We were more than happy to oblige.
But you should know I’ve left out a very important detail. Somehow we wound up short a squire for the last joust. And m’lady Fleur, the troublemaker, the most terrifying fighter in the gang of mercenary steel fighters, still in her full court dress and hoop skirt from waiting on Queen E., happily volunteered. Sir Giles was supposed to be French, and she was playing a French courtier for the day, so the French stuck together at once.
Fleur is an agent of chaos in the very best way. So when what happened, happened…I had a hunch it was because of her.
What am I referring to?
Sir Giles coming out of nowhere not with a lance but with the final pumpkin we didn’t use and hurling the thing at Sir Charlie’s head.
There was a lot of screaming from the crowd. Me included. Even if he missed.
And since Sir Charlie always has to one-up whatever happens, of course his squire retrieved the pumpkin and he smashed it straight into Giles.
It was beautiful, really, sun setting behind the darkening trees, almost poetic, two chargers with men in steel riding, the spew of golden pumpkin guts spraying across the field and catching the light.
Lords and ladies, friends and foes, I give you the pumpkin smash, which happened only once, which poor Lady Robyn had no idea how to calculate into the score, and which was totally Fleur’s fault.
Okay. Maybe not totally. But when she finally got back to the spectator side of the field and I was like “The pumpkin was you, wasn’t it?” she thought it over and said, “Well. I guess, a little.”
Story goes that she had been chatting with Sir Giles, regretted that we now had no use for the lonely pumpkin decorating the front of the field, he said he’d throw it, and the plan was hatched. So while all of us watched the action, Fleur returned to the very front of the field, before our eyes, stole a full-size jack-o-lantern pumpkin with a little face scribbled on in Sharpie, and smuggled it away by hiding it with her hoop skirt.
And then had to consider when I asked her about it if she really was the force of chaos behind it all.
And that, I reminded Gandalf & Co., was why you always stay for the last joust of the day. Because when faire people get tired, wonderful, weird things happen.

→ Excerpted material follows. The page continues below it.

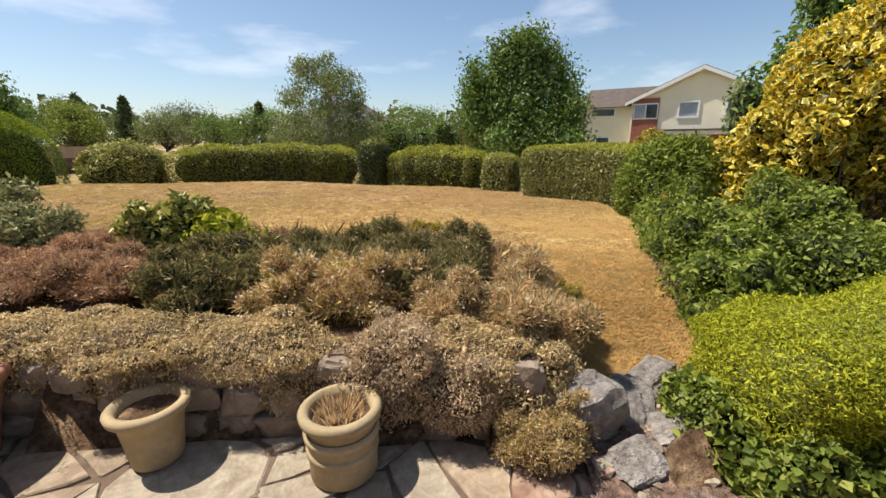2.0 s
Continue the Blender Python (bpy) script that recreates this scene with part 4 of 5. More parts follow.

So…yeah. That’s Dragonfest 2021, everyone. And just to show the achievement levels of procrastination I’ve unlocked, the season is technically starting up for me again because I’m going to see my steel fighting buddies today. I have waited through all the snowy weather to finish posting about my adventures. Cower before my procrastination grandeur.
But really, I’m just super tired. It’s after midnight as I’m posting, again.
So for the sake of my health and sanity, thank you for waiting (I mean, as if you had a choice) and for putting up with my poor quality photos of the faire trinkets (because my camera isn’t great but I really wanted to include pictures of the Coin of the Realm) and most of all for reading this ginormous 3,500-word post.
I’ll have more adventures on the way soon. And who knows! Maybe I’ll even be really daring and get back to blogging about books.